With respect to damages, Ms. Guy sustained a Colles–type fracture to her left wrist from which she largely recovered. Her total damages were assessed at $33,948.39.

The City's appeal to the Divisional Court on September 30, 2010 was dismissed by Justices Jennings, Herman and Harvison-Young.

The City's appeal to the Court of Appeal was heard on October 21, 2011 by Justices Armstrong, Laskin and Blair. The Court of Appeal rejected the City's appeal and upheld the decision of the lower court. The Court of Appeal relied on s. 284 of the then applicable Municipal Act and held that the character, nature and use of the laneway was such that the laneway was akin to a sidewalk for the purposes of the City's winter maintenance obligations and for the purposes of the gross negligence standard. The Court of Appeal upheld the lower Court's finding of liability and dismissed the City's appeal with costs of $25,000.

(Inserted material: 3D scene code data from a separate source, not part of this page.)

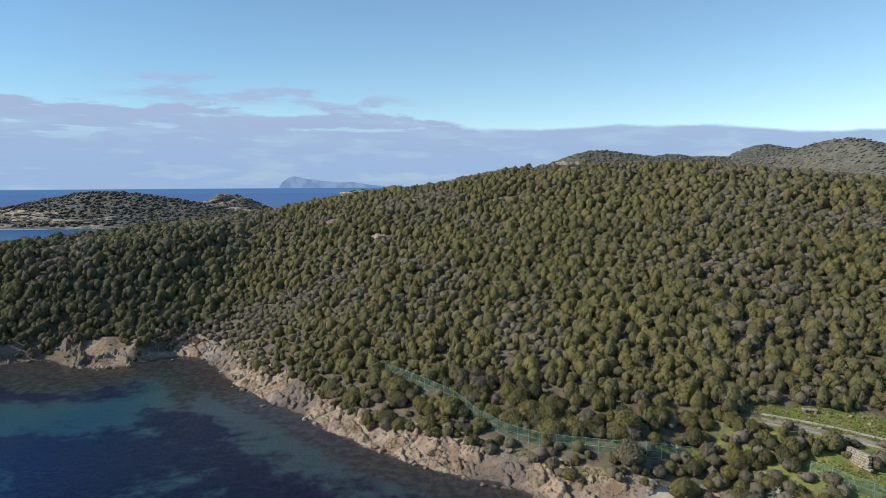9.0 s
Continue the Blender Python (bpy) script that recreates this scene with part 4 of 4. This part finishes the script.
# ---- far small things: van, boats ----
def vehicle(x, y, turn, length, tall, label):
    root = new("van")
    root.matrix_basis = pose(x, y, float(land(x, y)), 0, 0, turn)
    w = 1.9
    bm = bmesh.new()
    prof = [(0, 0.35), (0, tall * 0.95), (0.1, tall), (length * 0.72, tall), (length * 0.84, tall * 0.62), (length * 0.99, tall * 0.5), (length, 0.35)]
    sides = [[bm.verts.new((px_ - length / 2, sy, pz)) for px_, pz in prof] for sy in (-w / 2, w / 2)]
    bm.faces.new(sides[0])
    bm.faces.new(sides[1][::-1])
    for i in range(len(prof)):
        j = (i + 1) % len(prof)
        bm.faces.new((sides[0][i], sides[0][j], sides[1][j], sides[1][i]))
    bmesh.ops.recalc_face_normals(bm, faces=bm.faces)
    part("body", bm, MAT_WHITE, root)
    for sy in (-w / 2 - 0.005, w / 2 + 0.005):
        part("side_window", box(bmesh.new(), 0.05 * length, 0.28 * length, sy - 0.02, sy + 0.02, tall * 0.6, tall * 0.88), MAT_DARK, root)
        for px_ in (-0.3 * length, 0.3 * length):
            wheel = part("wheel", bar(bmesh.new(), (px_, sy - 0.06, 0.34), (px_, sy + 0.06, 0.34), 0.12, 10), MAT_DARK, root)
            part("tyre", bar(bmesh.new(), (px_, sy - 0.1, 0.34), (px_, sy + 0.1, 0.34), 0.34, 14), MAT_DARK, wheel)
            part("rim", bar(bmesh.new(), (px_, sy - 0.12, 0.34), (px_, sy + 0.12, 0.34), 0.2, 12), MAT_WHITE, wheel, "pale wheel rim")
    return tagged(root, label, "van")


def boat(x, y, turn, length):
    root = new("motorboat")
    root.matrix_basis = pose(x, y, 0.0, 0, 0, turn)
    bm = bmesh.new()
    rings = []
    for i in range(7):
        t = i / 6
        hw = length * 0.17 * (1 - t ** 2.5) + 0.02
        rings.append([bm.verts.new((length * (t - 0.5), -hw, 0.6 + 0.25 * t)), bm.verts.new((length * (t - 0.5), 0, -0.3 + 0.6 * t ** 3)), bm.verts.new((length * (t - 0.5), hw, 0.6 + 0.25 * t))])
    for a, b in zip(rings, rings[1:]):
        bm.faces.new((a[0], a[1], b[1], b[0]))
        bm.faces.new((a[1], a[2], b[2], b[1]))
        bm.faces.new((a[2], a[0], b[0], b[2]))
    bm.faces.new(rings[0])
    bmesh.ops.recalc_face_normals(bm, faces=bm.faces)
    part("hull", bm, MAT_WHITE, root)
    cabin = part("cabin", box(bmesh.new(), -0.1 * length, 0.15 * length, -0.5, 0.5, 0.6, 1.5, 0.12), MAT_WHITE, root)
    part("windscreen", box(bmesh.new(), 0.15 * length, 0.17 * length, -0.45, 0.45, 0.95, 1.4), MAT_DARK, cabin)
    return tagged(root, "small white motorboat moored in the bay", "boat", "boats in the bay")


vehicle(26, 1045, 8, 6.5, 2.7, "white camper van parked behind the far beach")
vehicle(538, 950, 85, 5.0, 2.2, "white van on the track across the bay")
boat(325, 897, 15, 8.0)
boat(334, 878, -20, 5.5)
boat(309, 700, 40, 4.0)


# pale stones below the fence and scattered on the terrace
for k in range(26):
    if k < 12:
        x, y = rr.uniform(-1.0, 4.0), rr.uniform(139.5, 143.5)
    else:
        x, y = rr.uniform(44, 58), rr.uniform(126, 131)
    s = rr.uniform(0.15, 0.42)
    ob = new("stone", STONES[k % 4])
    ob.matrix_basis = pose(x, y, float(land(x, y)) + 0.2 * s, 0, 0, rr.uniform(0, 360)) @ Matrix.Scale(s, 4)
    tagged(ob, "pale loose stone " + ("on the slope below the fence" if k < 12 else "in the terrace grass"), "stone", "loose pale stones")
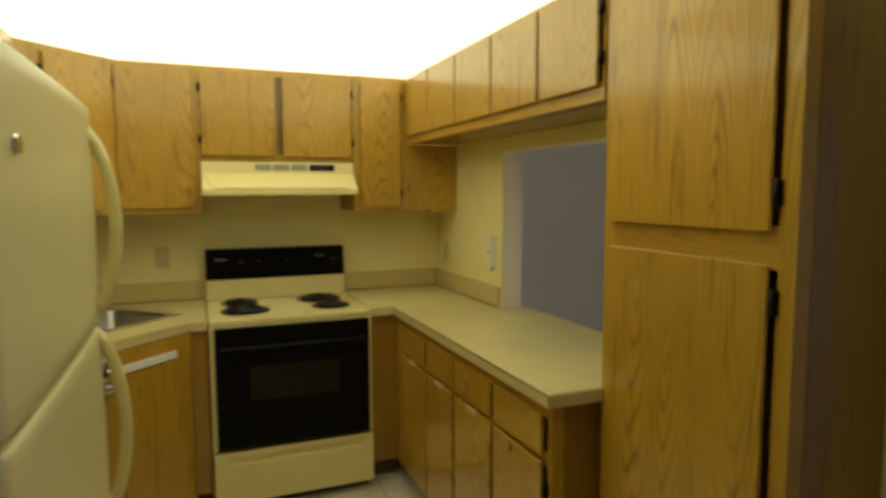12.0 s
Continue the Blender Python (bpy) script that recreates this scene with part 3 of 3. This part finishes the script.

Going forward, this decision suggests that there may be instances where an area of the road allowance intended and configured for vehicles may well be considered akin to a sidewalk for the purposes of determining the appropriate level of winter maintenance. Courts will likely consider evidence regarding the location, use by pedestrians, nature of abutting properties, parking availability, proximity to amenities like schools, retail, parks and transit, and difficulties associated with winter maintenance in determining whether an area should be treated like a sidewalk for the purposes of establishing a municipality's winter maintenance obligations.